Mr. Glaisher’s most interesting voyage of that memorable series occurred on September 5, 1862. Starting from Wolverhampton at three minutes after one o’clock, they soared swiftly upward, passing through a cloud eleven hundred feet thick and emerging in a glorious field of sunlight with an amethystine sky above and a boundless sea of vapor beneath; a sea of rolling hills and mountain chains, with great snow-white masses steaming up from their surface. They had left the noisy bustle of earth in the comfortable temperature of 59°; in three quarters of an hour, they were five miles aloft in a deadly silent atmosphere, two degrees below zero, and approaching one third its usual density, the balloon neck white with hoar frost, the men gasping for breath. Here the observations became increasingly interesting but immensely more difficult. They are graphically told in the following extract from Mr. Glaisher’s classical report:
“I asked Mr. Coxwell to help me to read the instruments, as I experienced a difficulty in seeing. In consequence, however, of the rotatory motion of the balloon, which had continued without ceasing since the earth had been left, the valve-line had become twisted, and he had to leave the car and mount into the ring above to adjust it. At this time I looked at the barometer, and found it to be 10 inches, still decreasing fast; its true reading therefore, was 9¾ inches, implying a height of 29,000 feet. Shortly afterwards I laid my arm upon the table, possessed of its full vigor, and on being desirous of using it, I found it powerless; it must have lost its power momentarily. I tried to move the other arm, and found it powerless also. I then tried to shake myself, and succeeded in shaking my body. I seemed to have no limbs.

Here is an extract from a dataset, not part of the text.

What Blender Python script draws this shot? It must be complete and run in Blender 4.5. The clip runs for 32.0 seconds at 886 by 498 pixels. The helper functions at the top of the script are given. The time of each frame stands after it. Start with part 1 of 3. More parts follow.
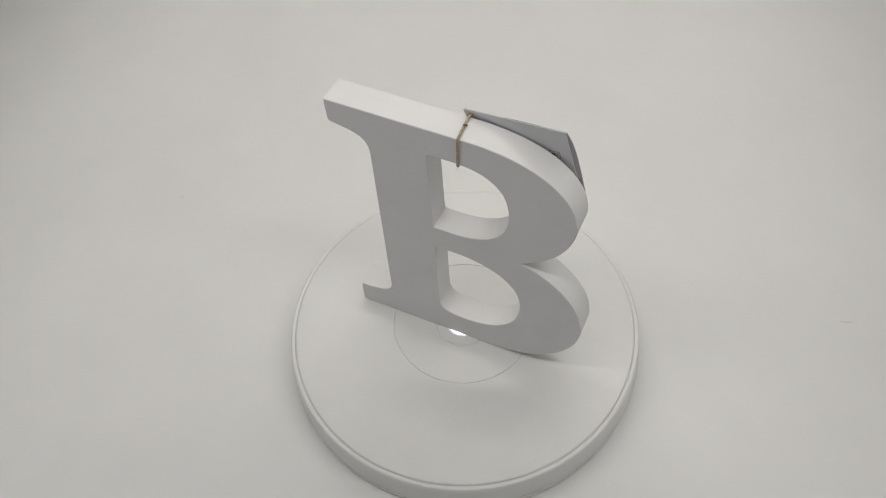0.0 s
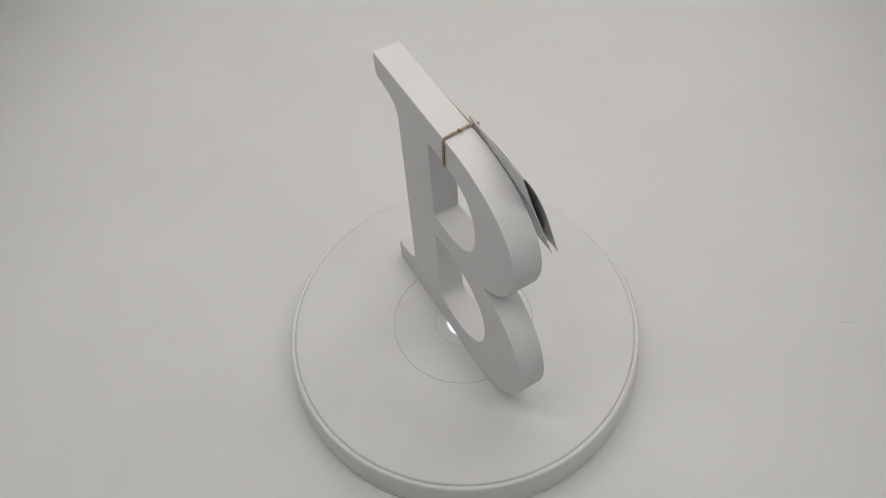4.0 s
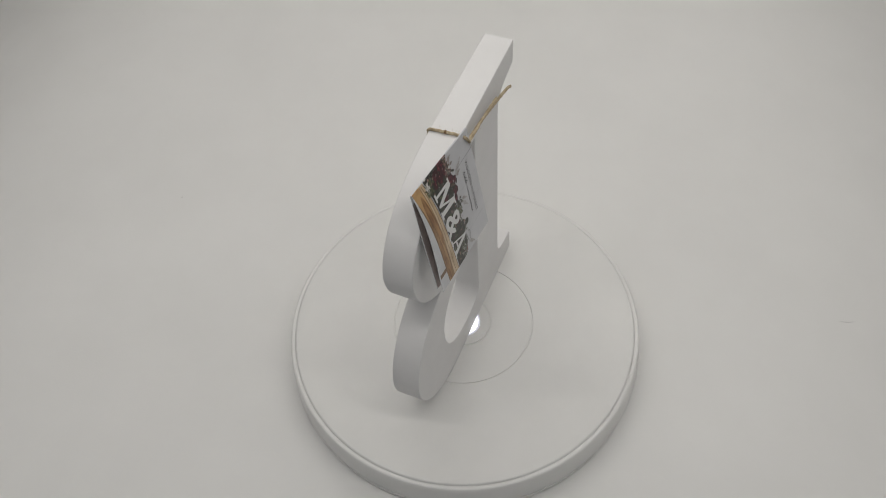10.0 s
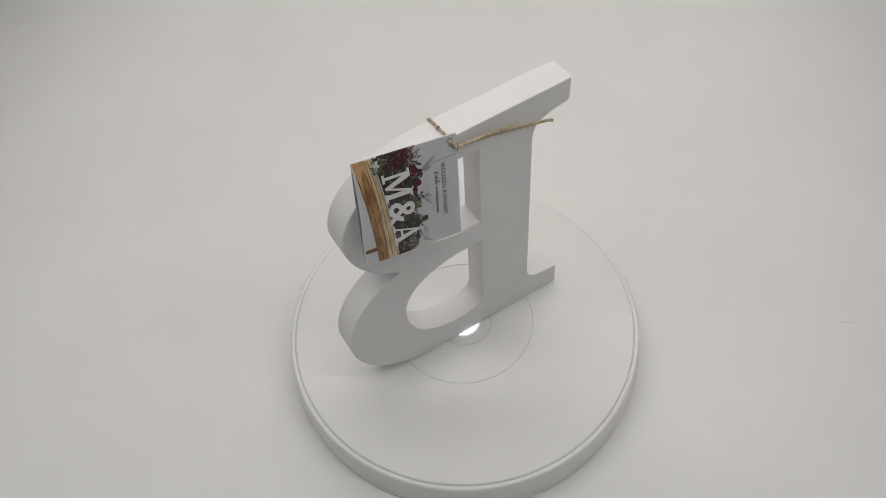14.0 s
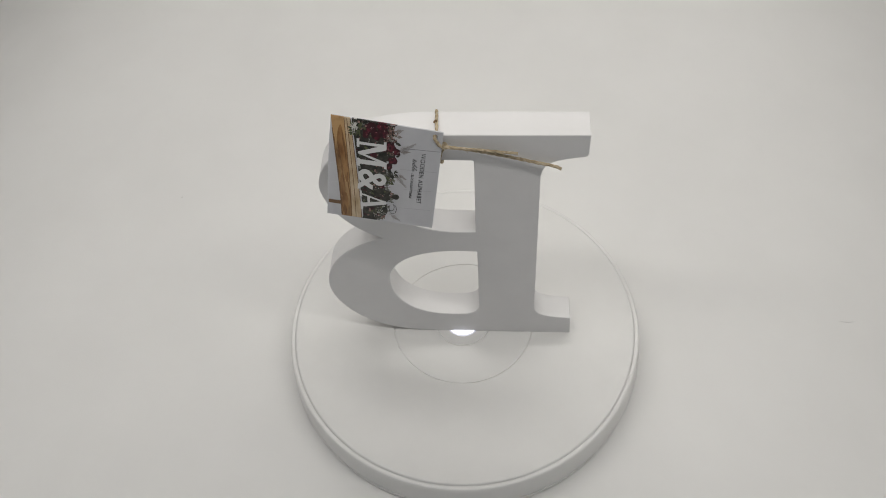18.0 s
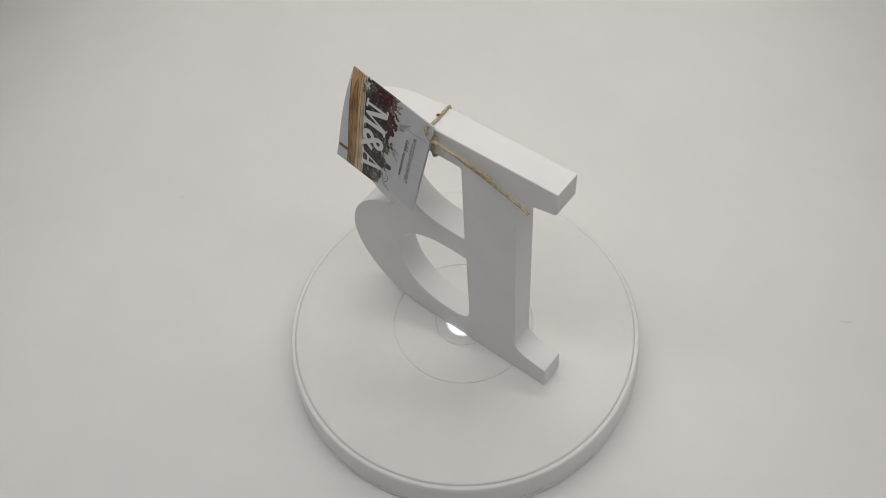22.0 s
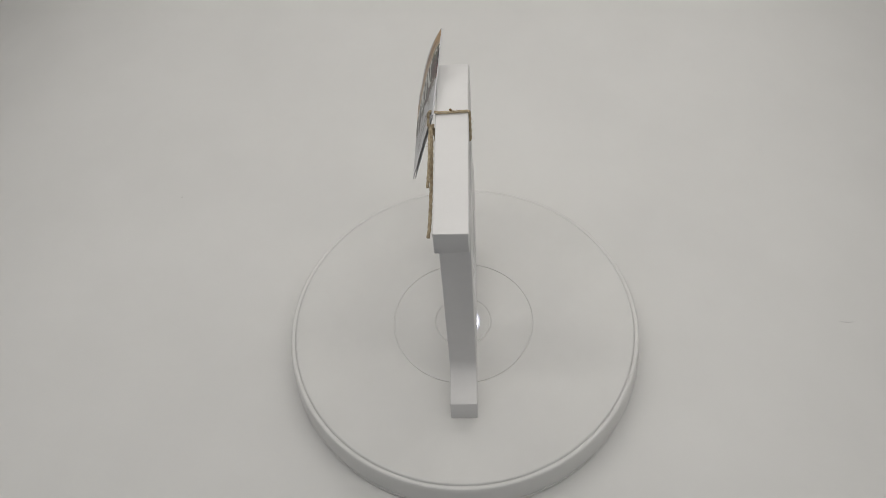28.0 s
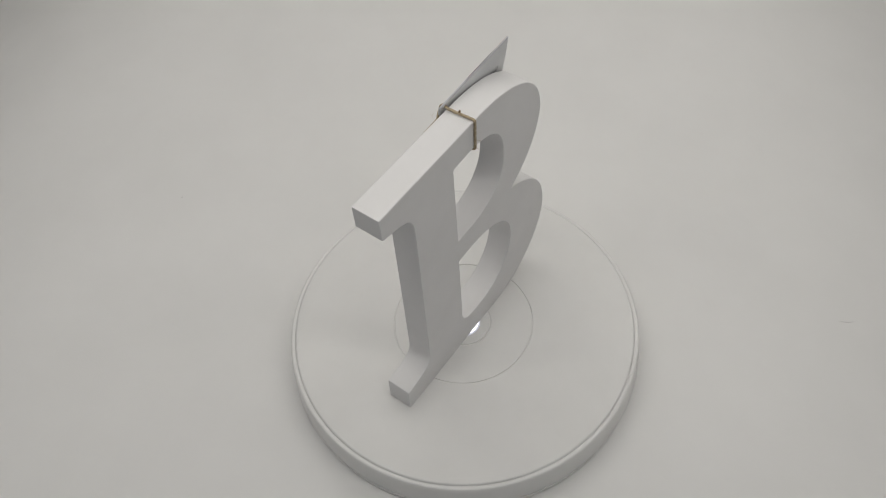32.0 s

I then looked at the barometer; whilst doing so my head fell on my left shoulder. I struggled and shook my body again, but could not move my arms. I got my head upright, but for an instant only, when it fell on my right shoulder, and then I fell backwards, my back resting against the side of the car, and my head on its edge; in this position my eyes were directed towards Mr. Coxwell in the ring. When I shook my body I seemed to have full power over the muscles of the back and considerable power over those of the neck, but none over either my arms or my legs; in fact I seemed to have none. As in the case of the arms, all muscular power was lost in an instant from my back and neck. I dimly saw Mr. Coxwell in the ring and endeavored to speak, but could not; when in an instant intense black darkness came, the optic nerve finally lost power suddenly. I was still conscious, with as active a brain as at the present moment whilst writing this. I thought I had been seized with asphyxia, and that I should experience no more, as death would come, unless we speedily descended; other thoughts were actively entering my mind, when I suddenly became unconscious as in going to sleep. I cannot tell anything of the sense of hearing; the perfect stillness and silence of the regions six miles from the earth (and at this time we were between six and seven miles high) is such that no sound reaches the ear.